→ **Data excerpts**:
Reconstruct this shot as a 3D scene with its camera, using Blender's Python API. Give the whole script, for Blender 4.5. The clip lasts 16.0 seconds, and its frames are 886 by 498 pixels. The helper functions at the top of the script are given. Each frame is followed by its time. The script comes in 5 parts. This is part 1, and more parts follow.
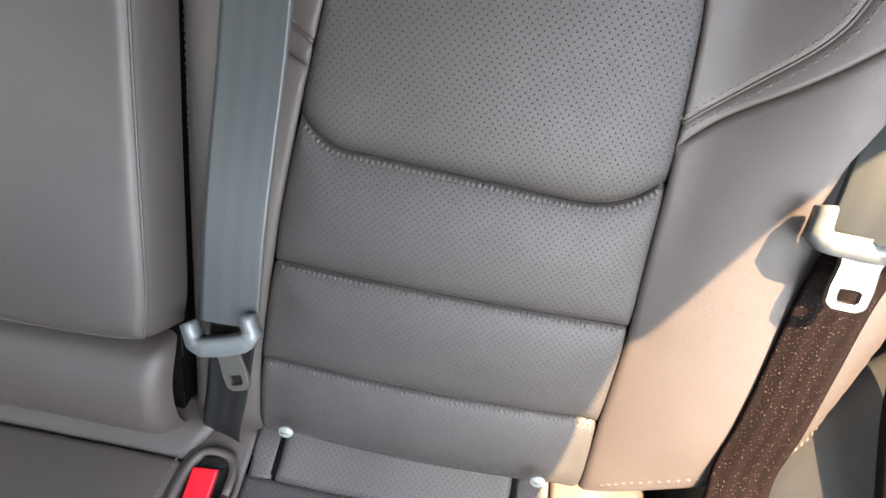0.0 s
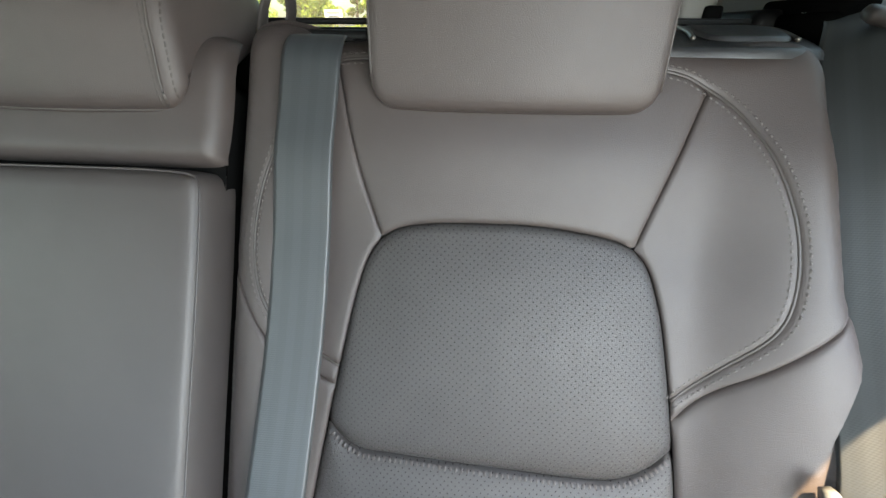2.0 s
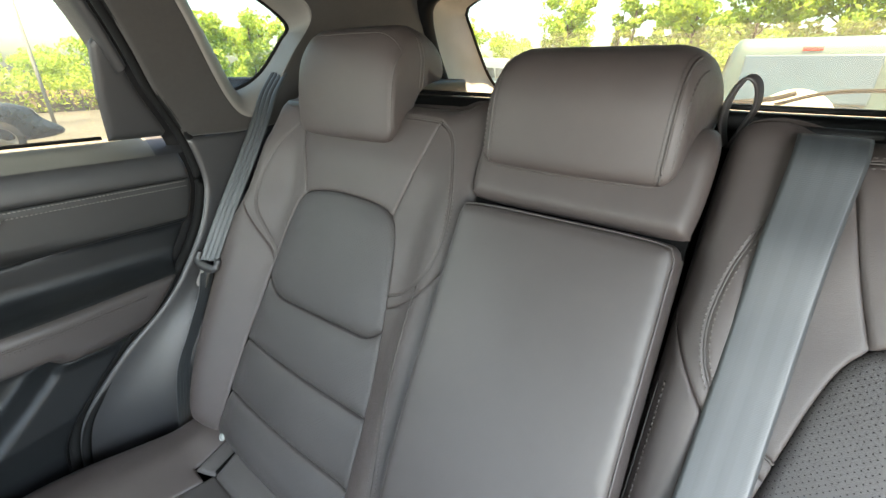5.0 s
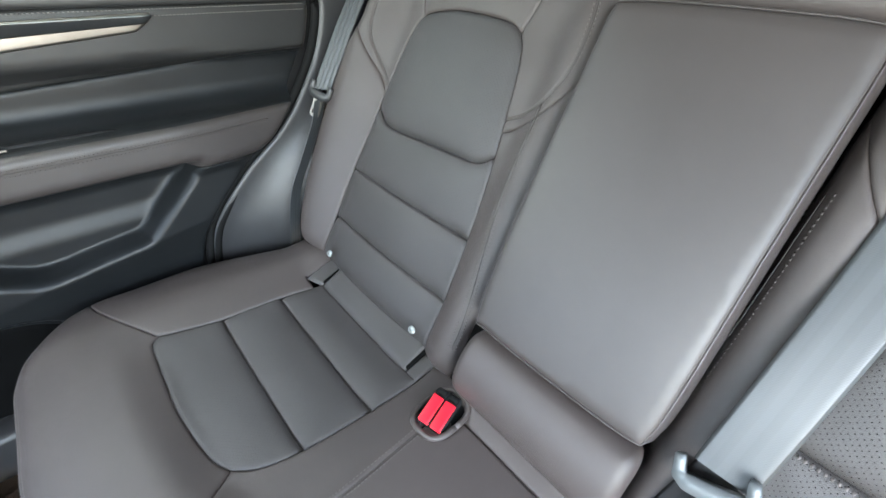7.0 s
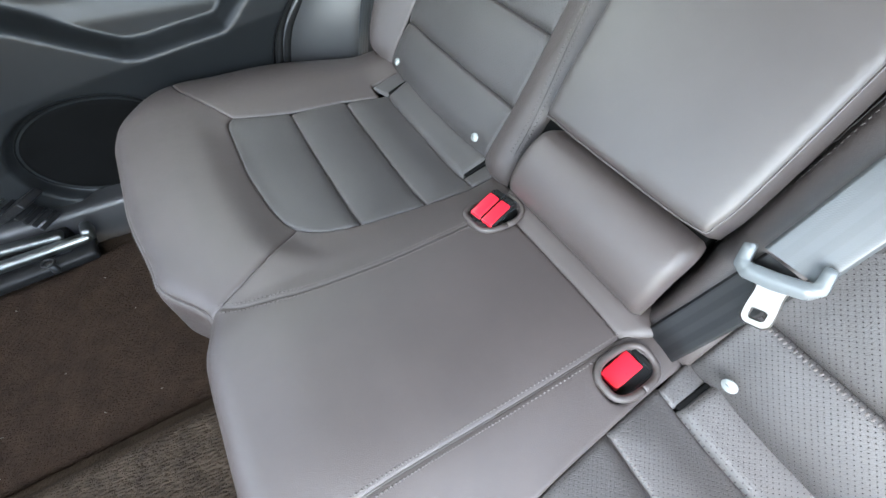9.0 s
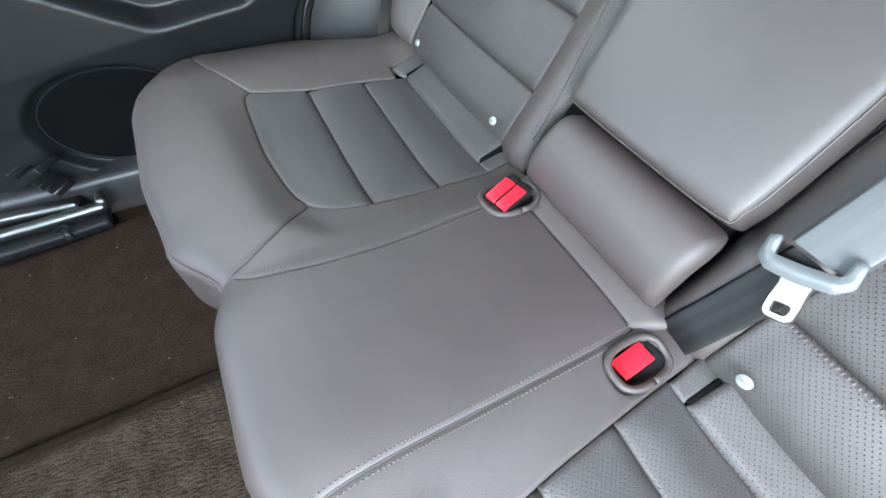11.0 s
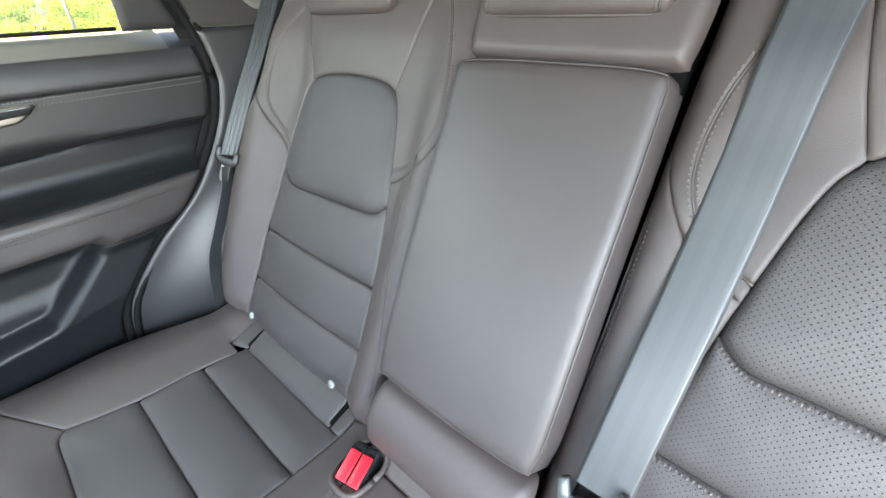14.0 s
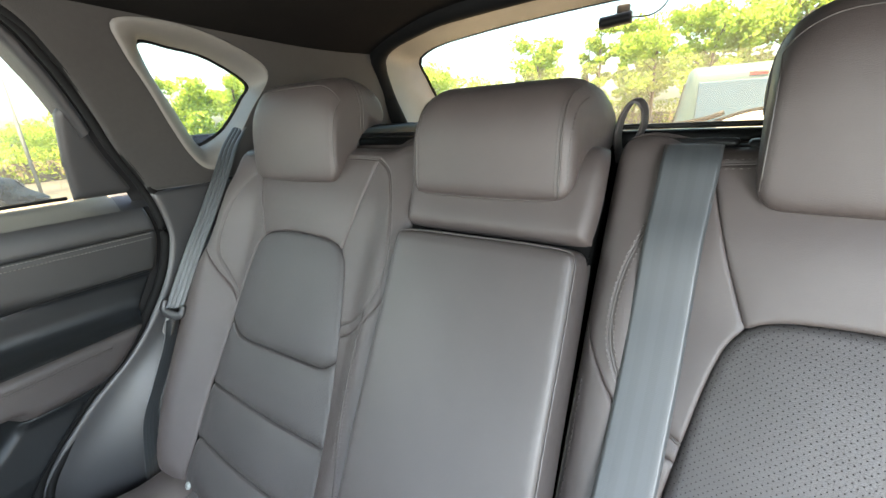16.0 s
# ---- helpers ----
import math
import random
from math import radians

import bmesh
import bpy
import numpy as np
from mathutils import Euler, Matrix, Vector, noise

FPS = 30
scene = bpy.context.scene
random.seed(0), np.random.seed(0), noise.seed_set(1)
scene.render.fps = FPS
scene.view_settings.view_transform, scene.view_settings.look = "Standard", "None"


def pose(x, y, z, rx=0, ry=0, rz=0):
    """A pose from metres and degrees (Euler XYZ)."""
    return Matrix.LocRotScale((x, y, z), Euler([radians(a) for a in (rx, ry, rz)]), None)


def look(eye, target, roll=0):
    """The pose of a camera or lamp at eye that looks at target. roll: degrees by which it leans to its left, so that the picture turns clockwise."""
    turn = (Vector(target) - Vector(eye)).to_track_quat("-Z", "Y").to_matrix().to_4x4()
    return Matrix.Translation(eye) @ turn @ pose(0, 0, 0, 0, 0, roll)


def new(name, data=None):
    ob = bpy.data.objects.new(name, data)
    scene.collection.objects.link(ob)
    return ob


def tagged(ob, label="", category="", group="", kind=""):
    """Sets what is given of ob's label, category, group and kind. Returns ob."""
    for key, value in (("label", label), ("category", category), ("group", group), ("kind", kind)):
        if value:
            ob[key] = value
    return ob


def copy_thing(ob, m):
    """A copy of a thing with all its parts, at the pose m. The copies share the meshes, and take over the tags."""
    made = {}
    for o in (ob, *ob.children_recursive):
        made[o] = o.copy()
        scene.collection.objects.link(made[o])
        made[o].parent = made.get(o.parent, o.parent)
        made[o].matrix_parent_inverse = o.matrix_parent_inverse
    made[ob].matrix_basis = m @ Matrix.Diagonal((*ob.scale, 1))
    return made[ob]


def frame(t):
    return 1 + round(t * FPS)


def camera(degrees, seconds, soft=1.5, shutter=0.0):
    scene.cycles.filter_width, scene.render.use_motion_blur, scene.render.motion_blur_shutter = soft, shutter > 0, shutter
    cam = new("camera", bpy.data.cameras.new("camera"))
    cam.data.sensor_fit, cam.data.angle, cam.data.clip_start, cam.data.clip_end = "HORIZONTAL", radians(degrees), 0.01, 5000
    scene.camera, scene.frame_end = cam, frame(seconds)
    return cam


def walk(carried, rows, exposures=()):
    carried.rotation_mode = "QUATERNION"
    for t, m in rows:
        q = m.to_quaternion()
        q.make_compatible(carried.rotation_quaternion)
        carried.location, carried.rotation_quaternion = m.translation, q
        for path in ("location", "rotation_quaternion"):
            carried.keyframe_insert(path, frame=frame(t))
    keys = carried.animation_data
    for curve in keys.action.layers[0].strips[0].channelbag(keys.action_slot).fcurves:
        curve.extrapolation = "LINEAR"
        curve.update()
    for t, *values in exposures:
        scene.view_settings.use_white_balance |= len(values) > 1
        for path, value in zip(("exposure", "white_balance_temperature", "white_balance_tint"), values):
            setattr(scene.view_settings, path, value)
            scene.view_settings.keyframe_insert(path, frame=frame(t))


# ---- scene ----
cam = camera(95.8, 16.0)
PATH = [
    (0, (0.38, -0.133, 0.802), (0.356, 1.229, -0.662), 10.1),
    (0.5, (0.38, -0.164, 0.776), (0.332, 1.11, -0.765), 10.7),
    (1, (0.372, -0.145, 0.807), (0.251, 1.204, -0.665), 7.1),
    (1.5, (0.387, -0.108, 0.883), (0.192, 1.458, -0.346), 3.0),
    (2, (0.369, -0.082, 0.945), (0.195, 1.666, -0.011), 0.3),
    (2.5, (0.379, -0.034, 1.017), (0.25, 1.816, 0.268), -1.0),
    (3, (0.355, -0.042, 1.017), (0.06, 1.798, 0.292), -1.3),
    (3.5, (0.307, -0.092, 1.016), (-0.294, 1.672, 0.29), -1.5),
    (4, (0.23, -0.144, 1.02), (-0.584, 1.526, 0.278), -1.0),
    (4.5, (0.165, -0.18, 1.009), (-0.852, 1.375, 0.269), -1.1),
    (6.8, (0.142, -0.282, 0.89), (-1.038, 0.85, -0.263), 1.8),
    (7, (0.143, -0.298, 0.868), (-1.031, 0.807, -0.315), 2.4),
    (7.5, (0.149, -0.299, 0.838), (-1.001, 0.682, -0.472), 2.6),
    (8, (0.158, -0.311, 0.817), (-0.942, 0.564, -0.606), 3.3),
    (8.5, (0.189, -0.345, 0.779), (-0.876, 0.421, -0.73), 3.2),
    (9, (0.21, -0.356, 0.752), (-0.818, 0.333, -0.82), 3.6),
    (9.2, (0.216, -0.357, 0.744), (-0.801, 0.306, -0.845), 3.7),
    (11.3, (0.215, -0.366, 0.732), (-0.81, 0.282, -0.859), 5.3),
    (11.5, (0.211, -0.366, 0.73), (-0.807, 0.319, -0.849), 5.9),
    (12, (0.199, -0.349, 0.748), (-0.839, 0.403, -0.787), 4.5),
    (12.5, (0.182, -0.304, 0.784), (-0.867, 0.559, -0.684), 2.9),
    (13, (0.204, -0.27, 0.825), (-0.889, 0.718, -0.528), 0.7),
    (13.5, (0.209, -0.244, 0.861), (-0.909, 0.885, -0.352), -0.9),
    (14, (0.227, -0.219, 0.901), (-0.91, 1.041, -0.158), -2.2),
    (14.5, (0.233, -0.208, 0.931), (-0.908, 1.174, 0.045), -2.6),
    (15, (0.236, -0.192, 0.965), (-0.89, 1.27, 0.193), -3.3),
    (15.5, (0.24, -0.186, 0.981), (-0.869, 1.331, 0.296), -3.5),
    (16, (0.243, -0.19, 0.987), (-0.86, 1.353, 0.351), -3.5),
]
walk(cam, [(t, look(eye, target, roll)) for t, eye, target, roll in PATH], exposures=[(0, 3.69, 6700, 7), (0.6, 3.55, 6750, 7), (1.0, 3.38, 6600, 4), (1.5, 3.45, 6450, 3), (2.0, 3.70, 6450, 3), (3, 3.80, 6600, 3), (4.5, 4.0, 6600, 4), (7, 4.48, 6400, 4), (9, 4.73, 6400, 4), (11.5, 4.72, 6300, 3), (13, 4.74, 6300, 4), (14.5, 4.56, 6400, 4), (16, 4.27, 6400, 5)])

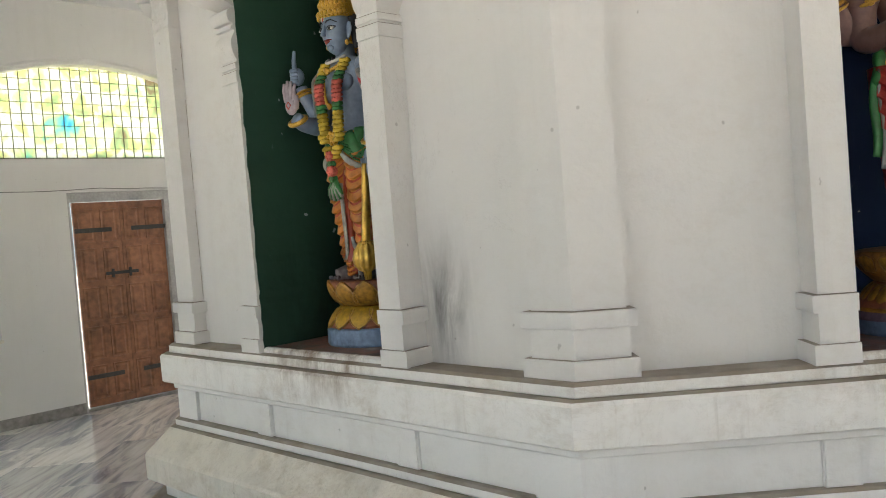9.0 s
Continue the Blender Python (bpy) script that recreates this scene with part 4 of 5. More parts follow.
def horse_headed():
    F = Figure([BROWN, RED, LIGHTRED, CRIMSON, GOLD, PINK, LEAF, SILVER, DEEPRED, INK, IVORY, DULL])
    # feet and legs in a red draped cloth
    for u, s in ((-0.055, -1), (0.03, 1)):
        F.limb([(u, -0.01, 0.235), (u, 0.02, 0.218), (u + s * 0.012, 0.075, 0.207)], [(0.024, 0.022), (0.027, 0.02), (0.024, 0.010)], BROWN)
        for i in range(5):
            F.ball((u + s * 0.012 + (i - 2) * 0.0095, 0.093 - abs(i - 2) * 0.004, 0.207), 0.0065, BROWN, seg=8)
        F.limb([(u, 0.002, 0.345), (u, 0.0, 0.29), (u, -0.004, 0.232)], [0.030, 0.027, 0.025], BROWN)
        F.ring((u, 0.0, 0.252), 0.026, 0.027, 0.0045, BROWN)
        F.ring((u, 0.0, 0.282), 0.029, 0.030, 0.006, DULL)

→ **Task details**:
Quote the material exactly. Pictures stay out.

→ **Answer to the exercise**:
Reconstruct this shot as a 3D scene with its camera, using Blender's Python API. Give the whole script, for Blender 4.5. The clip lasts 16.0 seconds, and its frames are 886 by 498 pixels. The helper functions at the top of the script are given. Each frame is followed by its time. The script comes in 5 parts. This is part 1, and more parts follow.
0.0 s
2.0 s
5.0 s
7.0 s
9.0 s
11.0 s
14.0 s
16.0 s
# ---- helpers ----
import math
import random
from math import radians

import bmesh
import bpy
import numpy as np
from mathutils import Euler, Matrix, Vector, noise

FPS = 30
scene = bpy.context.scene
random.seed(0), np.random.seed(0), noise.seed_set(1)
scene.render.fps = FPS
scene.view_settings.view_transform, scene.view_settings.look = "Standard", "None"


def pose(x, y, z, rx=0, ry=0, rz=0):
    """A pose from metres and degrees (Euler XYZ)."""
    return Matrix.LocRotScale((x, y, z), Euler([radians(a) for a in (rx, ry, rz)]), None)


def look(eye, target, roll=0):
    """The pose of a camera or lamp at eye that looks at target. roll: degrees by which it leans to its left, so that the picture turns clockwise."""
    turn = (Vector(target) - Vector(eye)).to_track_quat("-Z", "Y").to_matrix().to_4x4()
    return Matrix.Translation(eye) @ turn @ pose(0, 0, 0, 0, 0, roll)


def new(name, data=None):
    ob = bpy.data.objects.new(name, data)
    scene.collection.objects.link(ob)
    return ob


def tagged(ob, label="", category="", group="", kind=""):
    """Sets what is given of ob's label, category, group and kind. Returns ob."""
    for key, value in (("label", label), ("category", category), ("group", group), ("kind", kind)):
        if value:
            ob[key] = value
    return ob


def copy_thing(ob, m):
    """A copy of a thing with all its parts, at the pose m. The copies share the meshes, and take over the tags."""
    made = {}
    for o in (ob, *ob.children_recursive):
        made[o] = o.copy()
        scene.collection.objects.link(made[o])
        made[o].parent = made.get(o.parent, o.parent)
        made[o].matrix_parent_inverse = o.matrix_parent_inverse
    made[ob].matrix_basis = m @ Matrix.Diagonal((*ob.scale, 1))
    return made[ob]


def frame(t):
    return 1 + round(t * FPS)


def camera(degrees, seconds, soft=1.5, shutter=0.0):
    scene.cycles.filter_width, scene.render.use_motion_blur, scene.render.motion_blur_shutter = soft, shutter > 0, shutter
    cam = new("camera", bpy.data.cameras.new("camera"))
    cam.data.sensor_fit, cam.data.angle, cam.data.clip_start, cam.data.clip_end = "HORIZONTAL", radians(degrees), 0.01, 5000
    scene.camera, scene.frame_end = cam, frame(seconds)
    return cam


def walk(carried, rows, exposures=()):
    carried.rotation_mode = "QUATERNION"
    for t, m in rows:
        q = m.to_quaternion()
        q.make_compatible(carried.rotation_quaternion)
        carried.location, carried.rotation_quaternion = m.translation, q
        for path in ("location", "rotation_quaternion"):
            carried.keyframe_insert(path, frame=frame(t))
    keys = carried.animation_data
    for curve in keys.action.layers[0].strips[0].channelbag(keys.action_slot).fcurves:
        curve.extrapolation = "LINEAR"
        curve.update()
    for t, *values in exposures:
        scene.view_settings.use_white_balance |= len(values) > 1
        for path, value in zip(("exposure", "white_balance_temperature", "white_balance_tint"), values):
            setattr(scene.view_settings, path, value)
            scene.view_settings.keyframe_insert(path, frame=frame(t))


# ---- scene ----
cam = camera(95.8, 16.0)
PATH = [
    (0, (0.38, -0.133, 0.802), (0.356, 1.229, -0.662), 10.1),
    (0.5, (0.38, -0.164, 0.776), (0.332, 1.11, -0.765), 10.7),
    (1, (0.372, -0.145, 0.807), (0.251, 1.204, -0.665), 7.1),
    (1.5, (0.387, -0.108, 0.883), (0.192, 1.458, -0.346), 3.0),
    (2, (0.369, -0.082, 0.945), (0.195, 1.666, -0.011), 0.3),
    (2.5, (0.379, -0.034, 1.017), (0.25, 1.816, 0.268), -1.0),
    (3, (0.355, -0.042, 1.017), (0.06, 1.798, 0.292), -1.3),
    (3.5, (0.307, -0.092, 1.016), (-0.294, 1.672, 0.29), -1.5),
    (4, (0.23, -0.144, 1.02), (-0.584, 1.526, 0.278), -1.0),
    (4.5, (0.165, -0.18, 1.009), (-0.852, 1.375, 0.269), -1.1),
    (6.8, (0.142, -0.282, 0.89), (-1.038, 0.85, -0.263), 1.8),
    (7, (0.143, -0.298, 0.868), (-1.031, 0.807, -0.315), 2.4),
    (7.5, (0.149, -0.299, 0.838), (-1.001, 0.682, -0.472), 2.6),
    (8, (0.158, -0.311, 0.817), (-0.942, 0.564, -0.606), 3.3),
    (8.5, (0.189, -0.345, 0.779), (-0.876, 0.421, -0.73), 3.2),
    (9, (0.21, -0.356, 0.752), (-0.818, 0.333, -0.82), 3.6),
    (9.2, (0.216, -0.357, 0.744), (-0.801, 0.306, -0.845), 3.7),
    (11.3, (0.215, -0.366, 0.732), (-0.81, 0.282, -0.859), 5.3),
    (11.5, (0.211, -0.366, 0.73), (-0.807, 0.319, -0.849), 5.9),
    (12, (0.199, -0.349, 0.748), (-0.839, 0.403, -0.787), 4.5),
    (12.5, (0.182, -0.304, 0.784), (-0.867, 0.559, -0.684), 2.9),
    (13, (0.204, -0.27, 0.825), (-0.889, 0.718, -0.528), 0.7),
    (13.5, (0.209, -0.244, 0.861), (-0.909, 0.885, -0.352), -0.9),
    (14, (0.227, -0.219, 0.901), (-0.91, 1.041, -0.158), -2.2),
    (14.5, (0.233, -0.208, 0.931), (-0.908, 1.174, 0.045), -2.6),
    (15, (0.236, -0.192, 0.965), (-0.89, 1.27, 0.193), -3.3),
    (15.5, (0.24, -0.186, 0.981), (-0.869, 1.331, 0.296), -3.5),
    (16, (0.243, -0.19, 0.987), (-0.86, 1.353, 0.351), -3.5),
]
walk(cam, [(t, look(eye, target, roll)) for t, eye, target, roll in PATH], exposures=[(0, 3.69, 6700, 7), (0.6, 3.55, 6750, 7), (1.0, 3.38, 6600, 4), (1.5, 3.45, 6450, 3), (2.0, 3.70, 6450, 3), (3, 3.80, 6600, 3), (4.5, 4.0, 6600, 4), (7, 4.48, 6400, 4), (9, 4.73, 6400, 4), (11.5, 4.72, 6300, 3), (13, 4.74, 6300, 4), (14.5, 4.56, 6400, 4), (16, 4.27, 6400, 5)])

9.0 s
Continue the Blender Python (bpy) script that recreates this scene with part 4 of 5. More parts follow.
def horse_headed():
    F = Figure([BROWN, RED, LIGHTRED, CRIMSON, GOLD, PINK, LEAF, SILVER, DEEPRED, INK, IVORY, DULL])
    # feet and legs in a red draped cloth
    for u, s in ((-0.055, -1), (0.03, 1)):
        F.limb([(u, -0.01, 0.235), (u, 0.02, 0.218), (u + s * 0.012, 0.075, 0.207)], [(0.024, 0.022), (0.027, 0.02), (0.024, 0.010)], BROWN)
        for i in range(5):
            F.ball((u + s * 0.012 + (i - 2) * 0.0095, 0.093 - abs(i - 2) * 0.004, 0.207), 0.0065, BROWN, seg=8)
        F.limb([(u, 0.002, 0.345), (u, 0.0, 0.29), (u, -0.004, 0.232)], [0.030, 0.027, 0.025], BROWN)
        F.ring((u, 0.0, 0.252), 0.026, 0.027, 0.0045, BROWN)
        F.ring((u, 0.0, 0.282), 0.029, 0.030, 0.006, DULL)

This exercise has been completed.